Task prompt: Copy the data that follows, character for character, minus the pictures.

Dataset section:
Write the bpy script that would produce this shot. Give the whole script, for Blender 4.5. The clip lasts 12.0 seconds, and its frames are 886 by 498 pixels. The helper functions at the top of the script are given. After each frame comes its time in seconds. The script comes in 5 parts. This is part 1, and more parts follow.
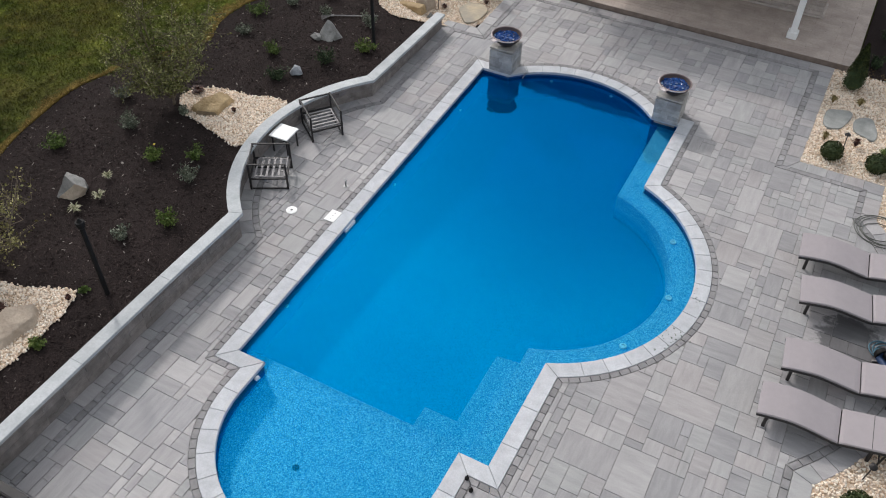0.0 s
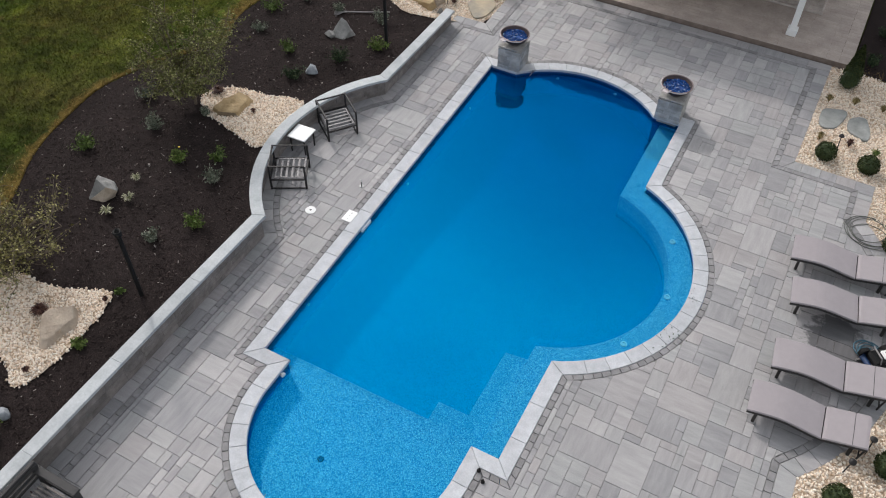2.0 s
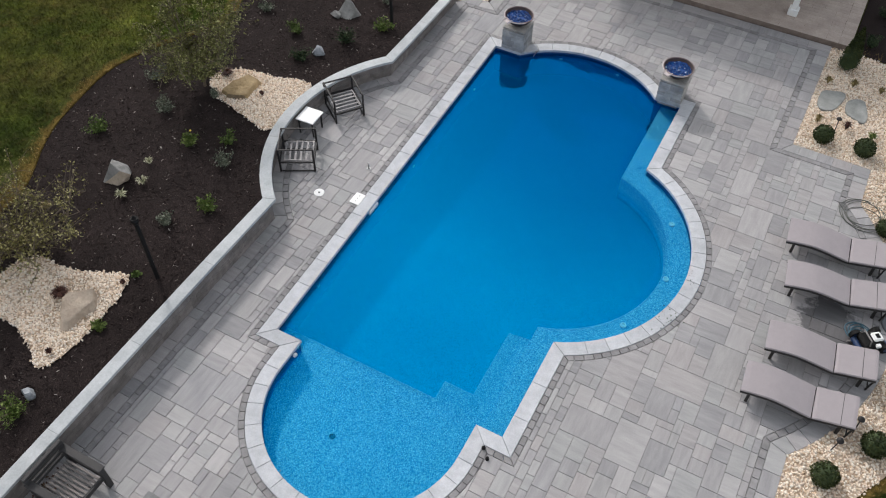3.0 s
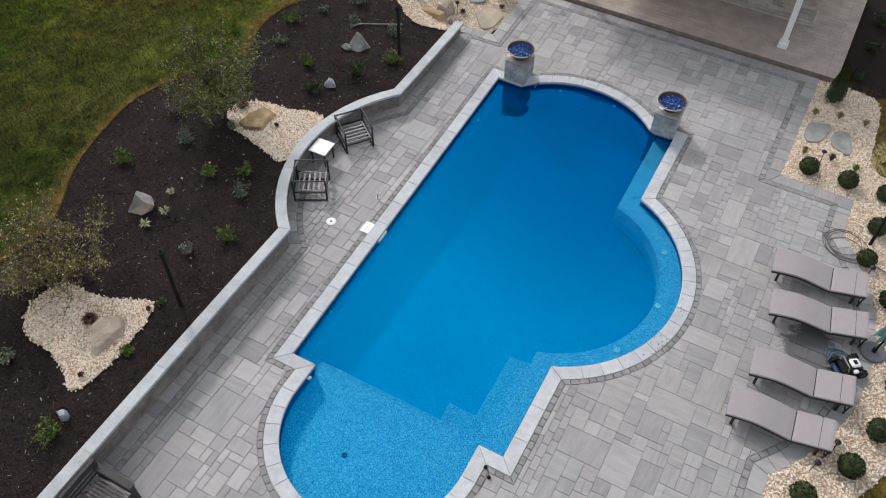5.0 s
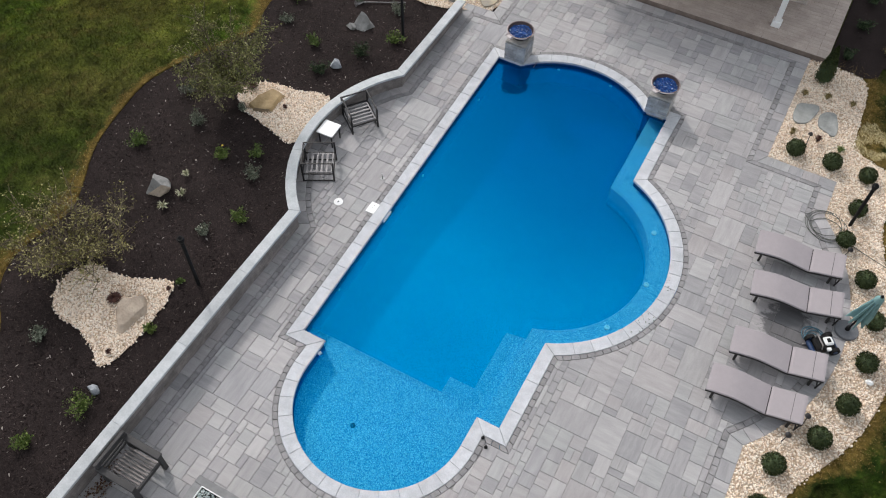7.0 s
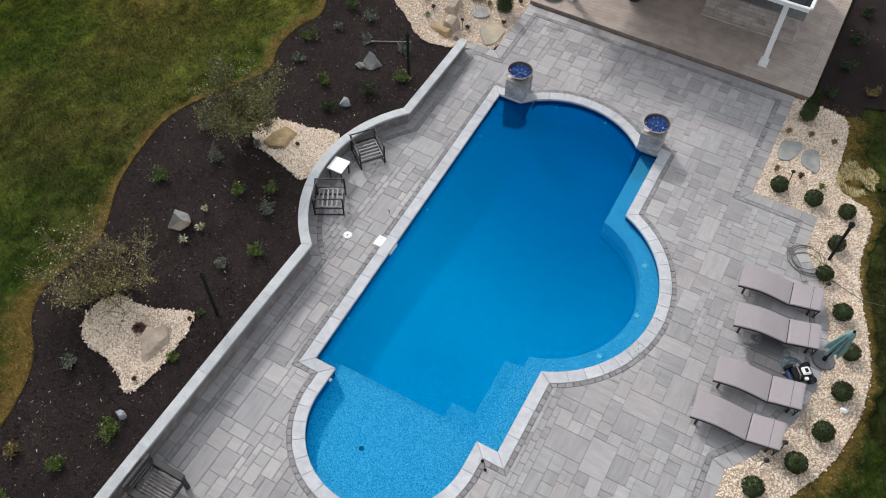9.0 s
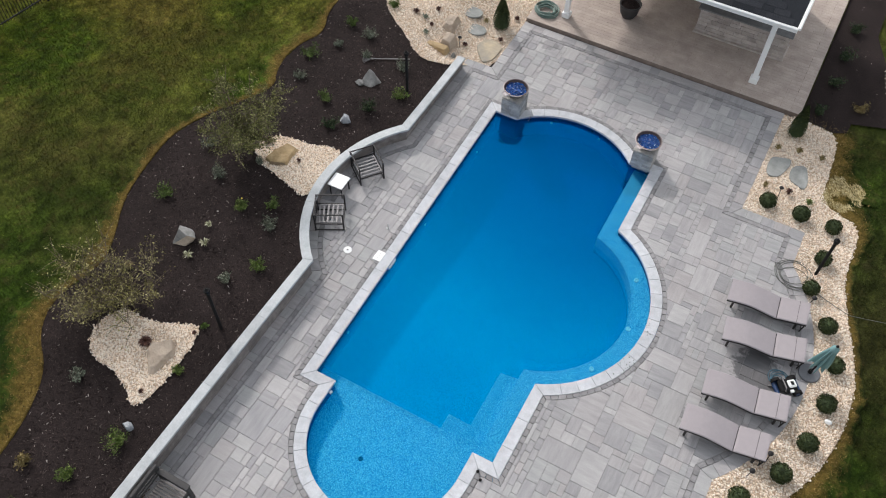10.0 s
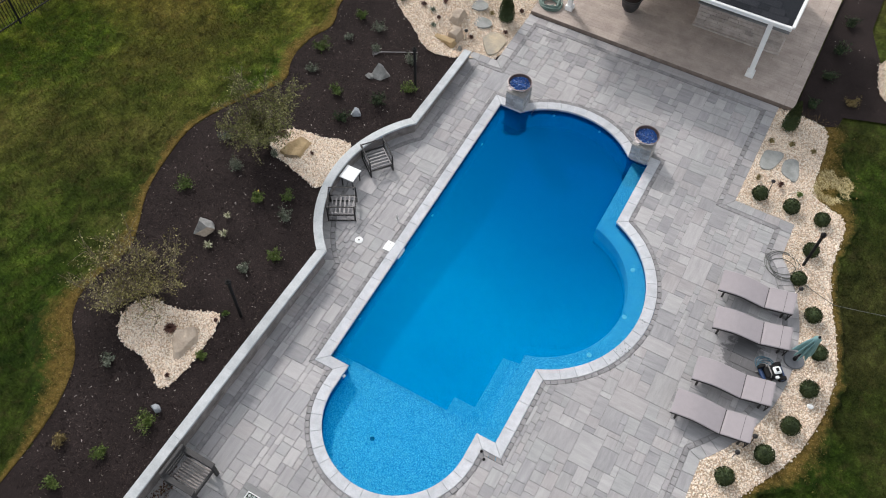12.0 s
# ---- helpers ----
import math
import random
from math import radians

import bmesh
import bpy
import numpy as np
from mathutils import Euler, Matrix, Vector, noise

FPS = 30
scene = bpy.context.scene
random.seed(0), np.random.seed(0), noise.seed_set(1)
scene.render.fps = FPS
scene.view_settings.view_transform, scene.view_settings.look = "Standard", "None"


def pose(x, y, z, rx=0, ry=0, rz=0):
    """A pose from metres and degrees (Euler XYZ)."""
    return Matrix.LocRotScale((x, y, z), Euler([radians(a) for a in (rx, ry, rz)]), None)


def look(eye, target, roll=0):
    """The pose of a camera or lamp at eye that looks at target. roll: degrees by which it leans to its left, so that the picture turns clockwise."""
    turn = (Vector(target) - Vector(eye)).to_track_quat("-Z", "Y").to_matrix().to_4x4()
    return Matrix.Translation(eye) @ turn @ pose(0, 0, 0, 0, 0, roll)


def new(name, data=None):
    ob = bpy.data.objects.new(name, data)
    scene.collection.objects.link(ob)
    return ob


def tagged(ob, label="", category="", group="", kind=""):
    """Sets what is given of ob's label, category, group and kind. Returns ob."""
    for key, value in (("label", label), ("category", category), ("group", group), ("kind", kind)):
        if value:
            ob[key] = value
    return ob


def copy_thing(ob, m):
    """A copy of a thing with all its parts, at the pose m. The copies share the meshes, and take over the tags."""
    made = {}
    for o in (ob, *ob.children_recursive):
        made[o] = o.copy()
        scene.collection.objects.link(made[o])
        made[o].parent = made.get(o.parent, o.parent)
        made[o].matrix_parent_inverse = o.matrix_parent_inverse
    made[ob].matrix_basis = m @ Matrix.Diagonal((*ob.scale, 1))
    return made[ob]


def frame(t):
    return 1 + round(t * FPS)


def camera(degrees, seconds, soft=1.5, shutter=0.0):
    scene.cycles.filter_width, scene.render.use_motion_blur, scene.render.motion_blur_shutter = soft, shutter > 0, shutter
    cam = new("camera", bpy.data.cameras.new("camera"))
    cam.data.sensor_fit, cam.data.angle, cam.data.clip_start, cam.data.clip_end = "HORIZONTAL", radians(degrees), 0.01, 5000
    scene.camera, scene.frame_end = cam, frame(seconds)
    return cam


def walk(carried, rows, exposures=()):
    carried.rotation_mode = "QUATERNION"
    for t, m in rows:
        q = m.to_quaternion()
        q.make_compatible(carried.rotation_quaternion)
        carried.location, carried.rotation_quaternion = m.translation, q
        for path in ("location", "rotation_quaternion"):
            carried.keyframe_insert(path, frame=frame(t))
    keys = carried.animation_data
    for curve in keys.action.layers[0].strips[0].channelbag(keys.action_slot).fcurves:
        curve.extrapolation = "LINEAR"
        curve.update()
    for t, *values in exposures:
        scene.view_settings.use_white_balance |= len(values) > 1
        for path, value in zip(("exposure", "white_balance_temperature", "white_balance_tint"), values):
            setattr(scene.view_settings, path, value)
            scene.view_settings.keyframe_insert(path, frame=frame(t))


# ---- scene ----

Problem solution:
Write the bpy script that would produce this shot. Give the whole script, for Blender 4.5. The clip lasts 12.0 seconds, and its frames are 886 by 498 pixels. The helper functions at the top of the script are given. After each frame comes its time in seconds. The script comes in 5 parts. This is part 1, and more parts follow.
0.0 s
2.0 s
3.0 s
5.0 s
7.0 s
9.0 s
10.0 s
12.0 s
# ---- helpers ----
import math
import random
from math import radians

import bmesh
import bpy
import numpy as np
from mathutils import Euler, Matrix, Vector, noise

FPS = 30
scene = bpy.context.scene
random.seed(0), np.random.seed(0), noise.seed_set(1)
scene.render.fps = FPS
scene.view_settings.view_transform, scene.view_settings.look = "Standard", "None"


def pose(x, y, z, rx=0, ry=0, rz=0):
    """A pose from metres and degrees (Euler XYZ)."""
    return Matrix.LocRotScale((x, y, z), Euler([radians(a) for a in (rx, ry, rz)]), None)


def look(eye, target, roll=0):
    """The pose of a camera or lamp at eye that looks at target. roll: degrees by which it leans to its left, so that the picture turns clockwise."""
    turn = (Vector(target) - Vector(eye)).to_track_quat("-Z", "Y").to_matrix().to_4x4()
    return Matrix.Translation(eye) @ turn @ pose(0, 0, 0, 0, 0, roll)


def new(name, data=None):
    ob = bpy.data.objects.new(name, data)
    scene.collection.objects.link(ob)
    return ob


def tagged(ob, label="", category="", group="", kind=""):
    """Sets what is given of ob's label, category, group and kind. Returns ob."""
    for key, value in (("label", label), ("category", category), ("group", group), ("kind", kind)):
        if value:
            ob[key] = value
    return ob


def copy_thing(ob, m):
    """A copy of a thing with all its parts, at the pose m. The copies share the meshes, and take over the tags."""
    made = {}
    for o in (ob, *ob.children_recursive):
        made[o] = o.copy()
        scene.collection.objects.link(made[o])
        made[o].parent = made.get(o.parent, o.parent)
        made[o].matrix_parent_inverse = o.matrix_parent_inverse
    made[ob].matrix_basis = m @ Matrix.Diagonal((*ob.scale, 1))
    return made[ob]


def frame(t):
    return 1 + round(t * FPS)


def camera(degrees, seconds, soft=1.5, shutter=0.0):
    scene.cycles.filter_width, scene.render.use_motion_blur, scene.render.motion_blur_shutter = soft, shutter > 0, shutter
    cam = new("camera", bpy.data.cameras.new("camera"))
    cam.data.sensor_fit, cam.data.angle, cam.data.clip_start, cam.data.clip_end = "HORIZONTAL", radians(degrees), 0.01, 5000
    scene.camera, scene.frame_end = cam, frame(seconds)
    return cam


def walk(carried, rows, exposures=()):
    carried.rotation_mode = "QUATERNION"
    for t, m in rows:
        q = m.to_quaternion()
        q.make_compatible(carried.rotation_quaternion)
        carried.location, carried.rotation_quaternion = m.translation, q
        for path in ("location", "rotation_quaternion"):
            carried.keyframe_insert(path, frame=frame(t))
    keys = carried.animation_data
    for curve in keys.action.layers[0].strips[0].channelbag(keys.action_slot).fcurves:
        curve.extrapolation = "LINEAR"
        curve.update()
    for t, *values in exposures:
        scene.view_settings.use_white_balance |= len(values) > 1
        for path, value in zip(("exposure", "white_balance_temperature", "white_balance_tint"), values):
            setattr(scene.view_settings, path, value)
            scene.view_settings.keyframe_insert(path, frame=frame(t))


# ---- scene ----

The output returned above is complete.